Clients frequently consult their attorney too late in the negotiation process. When issues arise in the latter stages of the negotiation most landlords are resistant to making changes that weaken their position because it seems as if the tenant is attempting to renegotiate the agreement; often that is when attorneys first get the call that they are needed. At that point it is too late and your attorney is quite often limited to just reviewing language in the lease, as opposed to addressing the major deal points. By consulting your attorney throughout the entire process, the important issues are in focus early and you have a better chance of working with the landlord, rather than against them.

2)    Consider whether the lease allows for growth or contraction.

A well negotiated lease allows for changes to your business. Does your lease allow for increases in office space, storage, or parking? Does your lease allow an option term for continued occupancy? Does your lease allow you to sublease or assign unneeded space? Does your lease allow for improvements, alterations, or build-outs? Unfortunately, correctly predicting the direction a business takes is challenging – occupying space inconsistent with your current business model limits potential revenue and increases financial liability.

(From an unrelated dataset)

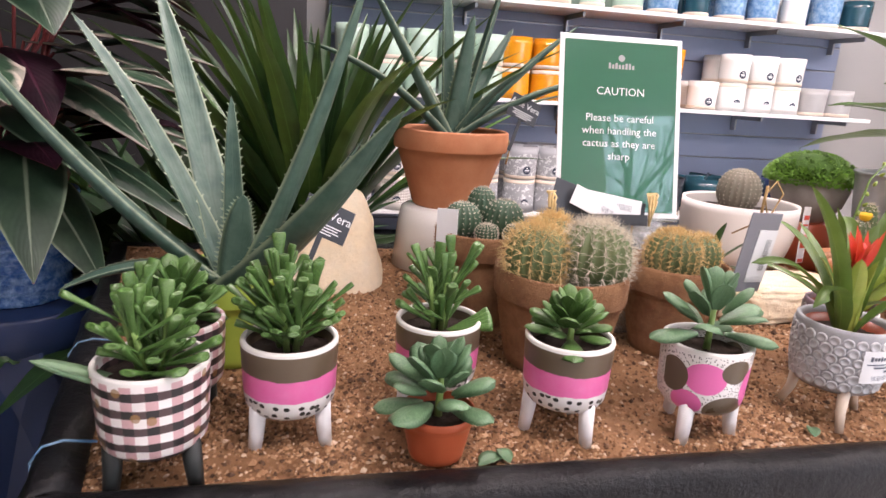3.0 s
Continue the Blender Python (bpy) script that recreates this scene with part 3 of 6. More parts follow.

Carefully considering how your business might change in the coming months and years is crucial to negotiating a successful lease for your business.

3)    Understand who is responsible for all expenses.

Monthly rent is a guarantee, but other expenses could add up to create additional and unbudgeted overhead. Typically, common area maintenance costs are paid separate and in addition to monthly rent. Property taxes are too. What are these costs in your lease? Can they increase month-to-month? Can they be capped? Who is responsible for maintenance and repair costs? Who pays for HVAC repairs, plumbing issues, or malfunctioning electrical systems? All of these costs could be the tenant’s responsibility by the terms of a “standard” lease. Understanding and negotiating the monetary obligations specific to your lease helps avoid costly surprises that could arise later.

These considerations are just some of the many ways to help your business when renting commercial space. Nonetheless, these three are applicable to nearly every commercial lease and could be the difference between a profitable business and one that goes under.